## WRITTEN EXERCISE
Among the records that follow, set down only the lines from the one containing "for key, value" to the one containing "scene.view_settings.keyframe_insert(path, frame=frame(t))", both included, exactly.

──────── DATA FOR THIS EXERCISE ────────

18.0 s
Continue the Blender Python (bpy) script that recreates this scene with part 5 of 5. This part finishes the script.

────────
──────── DATA FOR THIS EXERCISE ────────

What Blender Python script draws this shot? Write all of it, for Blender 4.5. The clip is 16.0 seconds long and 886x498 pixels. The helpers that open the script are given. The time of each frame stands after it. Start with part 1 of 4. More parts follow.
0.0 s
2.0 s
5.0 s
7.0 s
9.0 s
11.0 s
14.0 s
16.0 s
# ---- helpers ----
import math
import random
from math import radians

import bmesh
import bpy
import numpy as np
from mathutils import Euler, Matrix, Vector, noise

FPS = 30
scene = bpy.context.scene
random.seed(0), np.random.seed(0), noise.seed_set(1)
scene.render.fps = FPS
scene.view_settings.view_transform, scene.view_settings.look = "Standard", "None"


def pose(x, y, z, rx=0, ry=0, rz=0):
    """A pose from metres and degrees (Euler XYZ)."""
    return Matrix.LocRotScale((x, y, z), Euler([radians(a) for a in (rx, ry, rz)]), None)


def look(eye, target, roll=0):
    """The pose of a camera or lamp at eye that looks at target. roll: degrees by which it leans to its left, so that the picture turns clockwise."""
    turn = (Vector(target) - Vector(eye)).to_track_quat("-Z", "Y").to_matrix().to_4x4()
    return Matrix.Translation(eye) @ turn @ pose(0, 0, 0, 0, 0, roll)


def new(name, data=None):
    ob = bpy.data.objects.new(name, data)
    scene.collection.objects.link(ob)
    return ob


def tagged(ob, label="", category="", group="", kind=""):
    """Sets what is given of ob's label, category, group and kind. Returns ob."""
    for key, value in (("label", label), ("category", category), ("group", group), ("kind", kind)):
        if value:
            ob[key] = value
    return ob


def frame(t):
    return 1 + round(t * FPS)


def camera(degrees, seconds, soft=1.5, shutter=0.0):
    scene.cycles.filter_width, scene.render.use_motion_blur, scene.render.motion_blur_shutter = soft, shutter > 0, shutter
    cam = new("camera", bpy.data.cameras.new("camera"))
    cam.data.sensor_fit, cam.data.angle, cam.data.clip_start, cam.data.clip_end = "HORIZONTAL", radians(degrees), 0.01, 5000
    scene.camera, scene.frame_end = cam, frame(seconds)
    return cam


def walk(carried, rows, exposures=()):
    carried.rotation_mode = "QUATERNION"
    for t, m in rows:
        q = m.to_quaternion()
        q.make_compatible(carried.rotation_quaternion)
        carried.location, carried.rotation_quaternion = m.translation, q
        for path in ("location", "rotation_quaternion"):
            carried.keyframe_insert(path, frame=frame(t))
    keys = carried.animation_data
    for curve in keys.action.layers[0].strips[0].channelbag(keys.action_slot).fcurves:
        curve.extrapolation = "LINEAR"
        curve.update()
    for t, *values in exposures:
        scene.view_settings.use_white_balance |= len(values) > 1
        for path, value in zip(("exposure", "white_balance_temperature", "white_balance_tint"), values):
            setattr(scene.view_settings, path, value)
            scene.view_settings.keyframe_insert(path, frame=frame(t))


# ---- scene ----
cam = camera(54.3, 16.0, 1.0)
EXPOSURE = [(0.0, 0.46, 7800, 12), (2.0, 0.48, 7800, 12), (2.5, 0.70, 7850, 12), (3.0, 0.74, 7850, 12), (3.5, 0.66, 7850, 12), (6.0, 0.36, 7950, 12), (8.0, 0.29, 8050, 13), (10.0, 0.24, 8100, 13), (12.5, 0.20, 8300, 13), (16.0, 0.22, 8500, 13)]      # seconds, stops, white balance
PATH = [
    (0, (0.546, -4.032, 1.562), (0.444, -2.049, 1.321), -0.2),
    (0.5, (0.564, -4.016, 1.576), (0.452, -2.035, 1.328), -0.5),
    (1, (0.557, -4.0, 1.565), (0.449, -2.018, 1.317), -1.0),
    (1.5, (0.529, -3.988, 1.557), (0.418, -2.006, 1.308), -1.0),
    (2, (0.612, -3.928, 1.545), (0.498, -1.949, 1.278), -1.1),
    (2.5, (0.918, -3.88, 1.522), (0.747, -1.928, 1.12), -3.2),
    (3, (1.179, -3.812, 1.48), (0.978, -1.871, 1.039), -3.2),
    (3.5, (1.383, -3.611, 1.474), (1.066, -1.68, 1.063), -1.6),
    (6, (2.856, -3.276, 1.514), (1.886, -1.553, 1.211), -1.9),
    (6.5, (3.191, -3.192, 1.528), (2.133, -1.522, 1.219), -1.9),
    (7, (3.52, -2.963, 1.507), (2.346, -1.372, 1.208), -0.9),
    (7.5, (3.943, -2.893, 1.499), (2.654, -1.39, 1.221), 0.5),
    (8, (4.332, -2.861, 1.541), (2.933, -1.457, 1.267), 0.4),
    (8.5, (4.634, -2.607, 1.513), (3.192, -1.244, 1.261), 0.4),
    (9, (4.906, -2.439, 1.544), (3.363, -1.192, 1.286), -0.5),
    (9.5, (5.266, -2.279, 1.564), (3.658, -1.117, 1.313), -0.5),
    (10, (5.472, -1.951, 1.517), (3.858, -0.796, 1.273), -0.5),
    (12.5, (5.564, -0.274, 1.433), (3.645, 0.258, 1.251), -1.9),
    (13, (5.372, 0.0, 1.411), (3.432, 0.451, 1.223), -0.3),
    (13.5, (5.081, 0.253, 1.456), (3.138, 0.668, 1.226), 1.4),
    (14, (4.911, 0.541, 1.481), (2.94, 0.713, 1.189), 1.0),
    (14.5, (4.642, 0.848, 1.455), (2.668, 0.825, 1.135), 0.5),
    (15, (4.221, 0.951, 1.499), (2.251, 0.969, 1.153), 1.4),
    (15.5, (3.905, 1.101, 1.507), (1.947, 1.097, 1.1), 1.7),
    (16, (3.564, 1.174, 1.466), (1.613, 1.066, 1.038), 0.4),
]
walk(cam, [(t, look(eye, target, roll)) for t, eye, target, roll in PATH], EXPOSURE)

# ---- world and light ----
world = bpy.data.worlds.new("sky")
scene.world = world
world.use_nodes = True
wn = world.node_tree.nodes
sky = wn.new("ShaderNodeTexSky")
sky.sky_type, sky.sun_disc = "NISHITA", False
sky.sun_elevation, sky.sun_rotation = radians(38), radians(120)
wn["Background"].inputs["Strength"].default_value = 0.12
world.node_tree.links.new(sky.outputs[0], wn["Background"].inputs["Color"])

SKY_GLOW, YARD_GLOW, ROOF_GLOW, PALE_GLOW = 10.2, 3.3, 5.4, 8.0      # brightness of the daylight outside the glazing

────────

## RESULT FOR THIS EXERCISE
    for key, value in (("label", label), ("category", category), ("group", group), ("kind", kind)):
        if value:
            ob[key] = value
    return ob


def frame(t):
    return 1 + round(t * FPS)


def camera(degrees, seconds, soft=1.5, shutter=0.0):
    scene.cycles.filter_width, scene.render.use_motion_blur, scene.render.motion_blur_shutter = soft, shutter > 0, shutter
    cam = new("camera", bpy.data.cameras.new("camera"))
    cam.data.sensor_fit, cam.data.angle, cam.data.clip_start, cam.data.clip_end = "HORIZONTAL", radians(degrees), 0.01, 5000
    scene.camera, scene.frame_end = cam, frame(seconds)
    return cam


def walk(carried, rows, exposures=()):
    carried.rotation_mode = "QUATERNION"
    for t, m in rows:
        q = m.to_quaternion()
        q.make_compatible(carried.rotation_quaternion)
        carried.location, carried.rotation_quaternion = m.translation, q
        for path in ("location", "rotation_quaternion"):
            carried.keyframe_insert(path, frame=frame(t))
    keys = carried.animation_data
    for curve in keys.action.layers[0].strips[0].channelbag(keys.action_slot).fcurves:
        curve.extrapolation = "LINEAR"
        curve.update()
    for t, *values in exposures:
        scene.view_settings.use_white_balance |= len(values) > 1
        for path, value in zip(("exposure", "white_balance_temperature", "white_balance_tint"), values):
            setattr(scene.view_settings, path, value)
            scene.view_settings.keyframe_insert(path, frame=frame(t))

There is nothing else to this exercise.